Copy out each line of the data holding "parts".

ENTRIES SUPPLIED
+++++
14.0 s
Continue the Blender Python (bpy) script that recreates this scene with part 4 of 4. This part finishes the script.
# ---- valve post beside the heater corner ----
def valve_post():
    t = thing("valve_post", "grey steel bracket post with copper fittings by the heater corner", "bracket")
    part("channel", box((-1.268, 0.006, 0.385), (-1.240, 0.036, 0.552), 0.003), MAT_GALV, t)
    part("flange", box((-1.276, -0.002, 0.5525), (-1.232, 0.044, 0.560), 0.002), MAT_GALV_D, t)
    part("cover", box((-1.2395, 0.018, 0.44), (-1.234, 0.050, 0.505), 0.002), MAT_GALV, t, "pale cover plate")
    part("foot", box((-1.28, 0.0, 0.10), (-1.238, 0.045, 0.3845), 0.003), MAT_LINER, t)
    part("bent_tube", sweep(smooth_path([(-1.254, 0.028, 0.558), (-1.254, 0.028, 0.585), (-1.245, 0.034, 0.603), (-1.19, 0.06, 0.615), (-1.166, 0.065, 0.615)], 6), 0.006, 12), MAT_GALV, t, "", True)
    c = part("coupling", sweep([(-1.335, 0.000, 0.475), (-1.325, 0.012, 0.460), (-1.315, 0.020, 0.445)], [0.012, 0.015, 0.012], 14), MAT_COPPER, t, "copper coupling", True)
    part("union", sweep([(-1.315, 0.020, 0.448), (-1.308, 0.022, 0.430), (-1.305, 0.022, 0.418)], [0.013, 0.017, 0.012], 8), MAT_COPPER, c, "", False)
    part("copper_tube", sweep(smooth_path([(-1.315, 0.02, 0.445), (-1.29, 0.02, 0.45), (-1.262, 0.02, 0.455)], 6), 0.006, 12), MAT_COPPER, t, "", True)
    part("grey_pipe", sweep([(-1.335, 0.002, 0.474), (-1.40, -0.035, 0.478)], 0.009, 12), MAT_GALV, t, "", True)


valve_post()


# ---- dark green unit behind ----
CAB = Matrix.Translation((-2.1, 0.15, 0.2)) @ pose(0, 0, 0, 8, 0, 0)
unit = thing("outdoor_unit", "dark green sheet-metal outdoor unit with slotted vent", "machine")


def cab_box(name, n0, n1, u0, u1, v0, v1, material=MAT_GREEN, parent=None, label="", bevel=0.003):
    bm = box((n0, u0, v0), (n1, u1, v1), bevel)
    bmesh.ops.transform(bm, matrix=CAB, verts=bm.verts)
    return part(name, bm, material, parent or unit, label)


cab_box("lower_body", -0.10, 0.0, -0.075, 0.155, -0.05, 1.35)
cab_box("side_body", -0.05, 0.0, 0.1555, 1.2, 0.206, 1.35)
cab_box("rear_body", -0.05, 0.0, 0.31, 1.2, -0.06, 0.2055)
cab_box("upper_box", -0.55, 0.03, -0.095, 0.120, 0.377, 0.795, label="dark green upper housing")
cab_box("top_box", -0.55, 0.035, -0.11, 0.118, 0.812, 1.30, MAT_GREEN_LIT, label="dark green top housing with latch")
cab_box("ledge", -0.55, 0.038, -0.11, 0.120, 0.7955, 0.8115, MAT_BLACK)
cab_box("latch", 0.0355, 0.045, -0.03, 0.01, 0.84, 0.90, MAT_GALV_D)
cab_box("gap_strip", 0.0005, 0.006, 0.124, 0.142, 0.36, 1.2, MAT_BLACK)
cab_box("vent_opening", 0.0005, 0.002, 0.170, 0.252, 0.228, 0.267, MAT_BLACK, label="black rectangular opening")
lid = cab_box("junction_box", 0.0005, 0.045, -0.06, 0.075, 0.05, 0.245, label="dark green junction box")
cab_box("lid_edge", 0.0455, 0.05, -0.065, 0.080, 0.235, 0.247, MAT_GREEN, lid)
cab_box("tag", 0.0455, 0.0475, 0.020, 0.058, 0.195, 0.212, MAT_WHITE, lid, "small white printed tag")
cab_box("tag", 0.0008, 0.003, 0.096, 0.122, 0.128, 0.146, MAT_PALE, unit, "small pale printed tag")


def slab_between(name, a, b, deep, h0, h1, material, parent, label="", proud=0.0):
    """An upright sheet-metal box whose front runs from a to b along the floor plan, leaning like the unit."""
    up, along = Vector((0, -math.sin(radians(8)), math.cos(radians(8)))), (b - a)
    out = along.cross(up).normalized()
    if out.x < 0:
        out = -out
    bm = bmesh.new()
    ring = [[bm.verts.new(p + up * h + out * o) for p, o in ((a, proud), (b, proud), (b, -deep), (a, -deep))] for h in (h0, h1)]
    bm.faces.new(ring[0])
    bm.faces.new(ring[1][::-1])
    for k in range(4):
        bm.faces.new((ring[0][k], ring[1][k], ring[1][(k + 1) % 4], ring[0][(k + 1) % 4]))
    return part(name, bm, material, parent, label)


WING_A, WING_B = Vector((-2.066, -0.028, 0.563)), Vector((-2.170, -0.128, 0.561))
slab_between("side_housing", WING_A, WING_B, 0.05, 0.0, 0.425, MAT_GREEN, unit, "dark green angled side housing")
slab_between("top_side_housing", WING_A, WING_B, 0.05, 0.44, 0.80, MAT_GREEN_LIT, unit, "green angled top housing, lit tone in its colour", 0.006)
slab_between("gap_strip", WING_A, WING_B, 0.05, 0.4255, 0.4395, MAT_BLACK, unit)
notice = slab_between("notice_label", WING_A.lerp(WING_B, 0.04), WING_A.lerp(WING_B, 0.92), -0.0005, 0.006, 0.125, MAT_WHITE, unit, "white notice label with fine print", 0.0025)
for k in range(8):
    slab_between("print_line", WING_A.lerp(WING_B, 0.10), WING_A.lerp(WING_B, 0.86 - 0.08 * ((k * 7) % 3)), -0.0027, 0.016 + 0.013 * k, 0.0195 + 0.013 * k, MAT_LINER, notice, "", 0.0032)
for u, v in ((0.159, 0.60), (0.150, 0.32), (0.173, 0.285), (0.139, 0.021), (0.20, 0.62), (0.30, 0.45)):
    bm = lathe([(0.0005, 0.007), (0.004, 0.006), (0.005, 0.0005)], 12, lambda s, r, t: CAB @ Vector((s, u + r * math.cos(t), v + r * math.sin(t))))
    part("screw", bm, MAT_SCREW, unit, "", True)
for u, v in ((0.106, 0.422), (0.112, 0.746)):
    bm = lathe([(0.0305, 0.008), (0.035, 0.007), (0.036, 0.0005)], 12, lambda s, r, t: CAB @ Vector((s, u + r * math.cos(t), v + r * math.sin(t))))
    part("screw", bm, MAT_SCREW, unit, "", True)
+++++
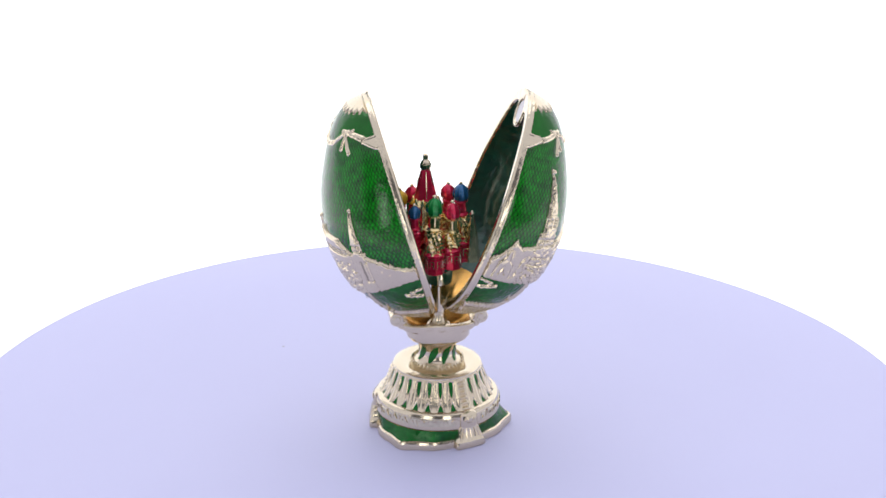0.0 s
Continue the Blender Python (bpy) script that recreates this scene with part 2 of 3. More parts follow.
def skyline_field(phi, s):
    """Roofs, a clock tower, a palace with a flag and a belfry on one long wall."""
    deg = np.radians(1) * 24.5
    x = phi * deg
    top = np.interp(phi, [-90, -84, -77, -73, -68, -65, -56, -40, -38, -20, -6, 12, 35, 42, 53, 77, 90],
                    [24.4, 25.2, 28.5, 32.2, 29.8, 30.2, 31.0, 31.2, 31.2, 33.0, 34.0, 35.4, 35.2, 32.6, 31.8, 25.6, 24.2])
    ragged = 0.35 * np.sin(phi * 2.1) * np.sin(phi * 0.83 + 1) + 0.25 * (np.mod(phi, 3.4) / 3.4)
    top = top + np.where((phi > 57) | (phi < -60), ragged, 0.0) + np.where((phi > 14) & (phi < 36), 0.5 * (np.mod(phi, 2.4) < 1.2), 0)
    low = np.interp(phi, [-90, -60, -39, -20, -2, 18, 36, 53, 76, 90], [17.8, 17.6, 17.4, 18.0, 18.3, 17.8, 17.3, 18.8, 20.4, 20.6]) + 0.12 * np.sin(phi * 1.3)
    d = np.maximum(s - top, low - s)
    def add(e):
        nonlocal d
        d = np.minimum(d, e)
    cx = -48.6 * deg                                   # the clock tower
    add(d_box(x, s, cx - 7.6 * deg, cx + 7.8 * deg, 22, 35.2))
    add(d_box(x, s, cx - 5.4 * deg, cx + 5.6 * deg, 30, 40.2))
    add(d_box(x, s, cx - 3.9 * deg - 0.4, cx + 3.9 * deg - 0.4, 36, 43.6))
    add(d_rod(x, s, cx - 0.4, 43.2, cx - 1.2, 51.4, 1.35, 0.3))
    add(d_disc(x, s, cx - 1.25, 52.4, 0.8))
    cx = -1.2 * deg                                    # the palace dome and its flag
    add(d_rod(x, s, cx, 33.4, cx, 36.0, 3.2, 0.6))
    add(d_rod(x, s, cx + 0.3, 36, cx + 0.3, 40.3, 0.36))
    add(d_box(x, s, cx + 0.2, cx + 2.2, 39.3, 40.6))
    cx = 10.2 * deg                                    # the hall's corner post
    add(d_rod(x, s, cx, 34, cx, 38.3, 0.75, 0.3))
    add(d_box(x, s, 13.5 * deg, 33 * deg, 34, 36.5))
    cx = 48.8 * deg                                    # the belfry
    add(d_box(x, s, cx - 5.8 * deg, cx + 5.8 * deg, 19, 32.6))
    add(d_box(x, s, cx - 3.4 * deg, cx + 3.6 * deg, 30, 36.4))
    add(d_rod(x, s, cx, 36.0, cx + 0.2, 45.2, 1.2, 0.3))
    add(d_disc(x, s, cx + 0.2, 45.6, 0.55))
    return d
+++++
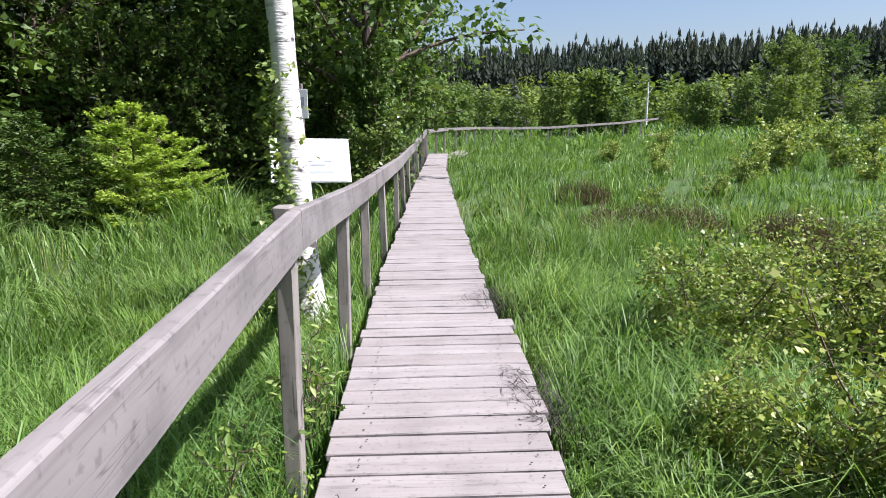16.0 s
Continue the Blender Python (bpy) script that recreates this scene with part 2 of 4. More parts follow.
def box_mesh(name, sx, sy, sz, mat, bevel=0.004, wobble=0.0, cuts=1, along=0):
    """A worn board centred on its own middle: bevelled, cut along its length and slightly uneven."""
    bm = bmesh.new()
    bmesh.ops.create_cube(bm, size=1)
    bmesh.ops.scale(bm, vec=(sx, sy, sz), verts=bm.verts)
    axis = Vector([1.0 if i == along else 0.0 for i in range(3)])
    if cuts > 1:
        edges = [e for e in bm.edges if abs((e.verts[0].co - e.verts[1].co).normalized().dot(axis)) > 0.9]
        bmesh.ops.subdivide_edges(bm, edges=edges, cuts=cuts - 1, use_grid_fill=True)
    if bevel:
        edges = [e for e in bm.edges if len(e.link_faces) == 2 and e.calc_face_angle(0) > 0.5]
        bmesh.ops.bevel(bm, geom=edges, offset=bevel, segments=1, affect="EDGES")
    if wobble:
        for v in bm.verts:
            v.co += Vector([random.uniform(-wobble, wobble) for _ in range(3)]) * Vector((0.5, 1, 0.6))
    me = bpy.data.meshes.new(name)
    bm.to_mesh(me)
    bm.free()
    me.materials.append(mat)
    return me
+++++
ANSWER FOR THE TASK
Continue the Blender Python (bpy) script that recreates this scene with part 2 of 3. More parts follow.
Continue the Blender Python (bpy) script that recreates this scene with part 2 of 4. More parts follow.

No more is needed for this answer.